As for advocacy, I can to this day remember him dissecting the brilliance of Tom Hughes during the second Carson trial with the jury, and indeed everyone in court, completely mesmerised; or in proclaiming Virginia Bell’s closing address to a jury in a murder trial as a nothing short of a masterpiece.

My fondest memories of working with David was when we went on country circuits around the State, to Broken Hill, Lismore and many other places.  We would often go to the local club to, in David’s words, “contribute to the local community” by having a meal and playing the pokies – not those fancy things you see in clubs today but the one-arm bandits. It was David’s way of switching off.  

We would head off on trips to Silverton or Nimbin, to the cotton farms in Moree or the wineries in Rutherglen. Indeed, I first saw the Menindee Lakes with David on a circuit to Broken Hill.

I can still remember him, with no water in sight, pulling over near a bund on the side of the road in the middle of nowhere. He just knew the joy I would get from the surprise of seeing the wide expanse of water from the top of the bund.

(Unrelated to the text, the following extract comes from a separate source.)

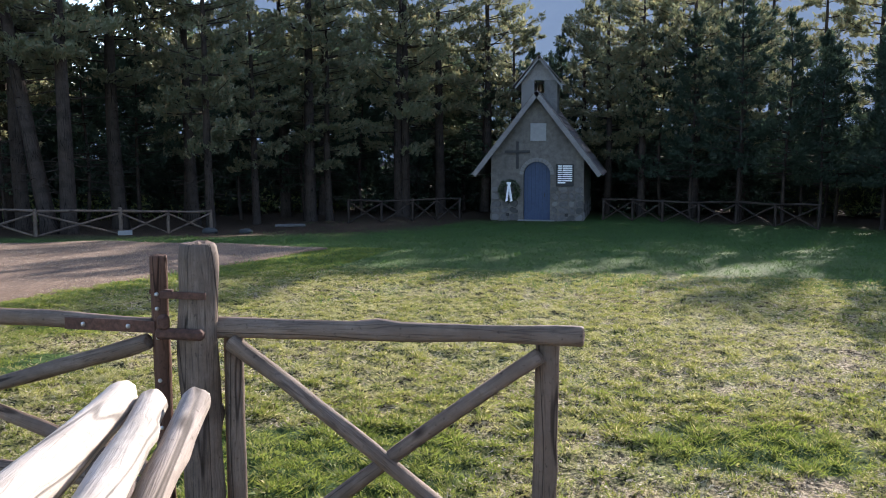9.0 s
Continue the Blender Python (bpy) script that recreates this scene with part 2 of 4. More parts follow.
M_SIGN_WHITE = plain("faded_white_film", (0.62, 0.56, 0.51), 0.5, 0, 0.06, 20, 0.05)
M_SCRAPED = plain("scraped_sticker_remains", (0.065, 0.036, 0.036), 0.7, 0, 0.3, 60)
M_ZINC = plain("galvanised_steel", (0.22, 0.225, 0.235), 0.6, 0.5, 0.15, 25, 0.08)
M_RUST = plain("rusty_iron", (0.085, 0.042, 0.028), 0.9, 0.1, 0.55, 45, 0.9)
M_BOLT = plain("zinc_bolt", (0.6, 0.6, 0.58), 0.35, 0.9, 0.1, 40)
M_PAPER = plain("sun_faded_paper", (0.78, 0.76, 0.70), 0.7, 0, 0.05, 14, 0.05)
M_INK = plain("grey_print", (0.022, 0.024, 0.022), 0.7, 0, 0.3, 30, 0.02)
M_TORN = plain("torn_paper_scrap", (0.46, 0.22, 0.17), 0.8, 0, 0.2, 30)
M_STONE = plain("grey_field_stone", (0.115, 0.108, 0.10), 0.9, 0, 0.35, 9, 0.7, 0.9)
# the field stone again, darkened to carry the shade under the trees
M_DARKSTONE = plain("shade_darkened_stone", (0.05, 0.05, 0.047), 0.95, 0, 0.35, 9, 0.7)
M_MORTAR = plain("lime_mortar", (0.125, 0.112, 0.095), 0.95, 0, 0.38, 5, 0.7)
M_ROOFSLAB = plain("wooden_roof_slab", (0.14, 0.115, 0.10), 0.9, 0, 0.35, 12, 0.5)
M_BARGE = plain("grey_barge_board", (0.19, 0.175, 0.16), 0.85, 0, 0.25, 12, 0.3)
M_BLUE = plain("faded_blue_door", (0.03, 0.05, 0.095), 0.6, 0, 0.2, 10, 0.2)
M_PLASTER = plain("pale_plaster", (0.24, 0.235, 0.225), 0.85, 0, 0.12, 8, 0.3)
M_DARK = plain("dark_metal_plate", (0.03, 0.028, 0.026), 0.6, 0.2, 0.2, 20)
M_WHITE = plain("white_enamel", (0.75, 0.75, 0.73), 0.5, 0, 0.06, 20)
M_CONCRETE = plain("pale_concrete", (0.22, 0.213, 0.2), 0.9, 0, 0.18, 7, 0.4)
M_WREATH = leafy("laurel_leaves", (0.012, 0.03, 0.01), (0.04, 0.07, 0.02), None, 0.2, 5)
M_FLAG_G = plain("green_flag_cloth", (0.02, 0.22, 0.08), 0.8, 0, 0.1, 12)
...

Working with David, you could not help but be educated about the law of defamation and to understand what he described as its pursuit of a balance between freedom of speech and the protection of reputation.

In this and in many respects, I was very fortunate indeed. I still wonder why David employed me as his associate 30 years ago. I wonder whether it was about David, a man of the people, opening up an opportunity; but it may also have been about breaking down norms in choosing the only male associate then in the District Court.

Whatever the reason, I will be forever grateful.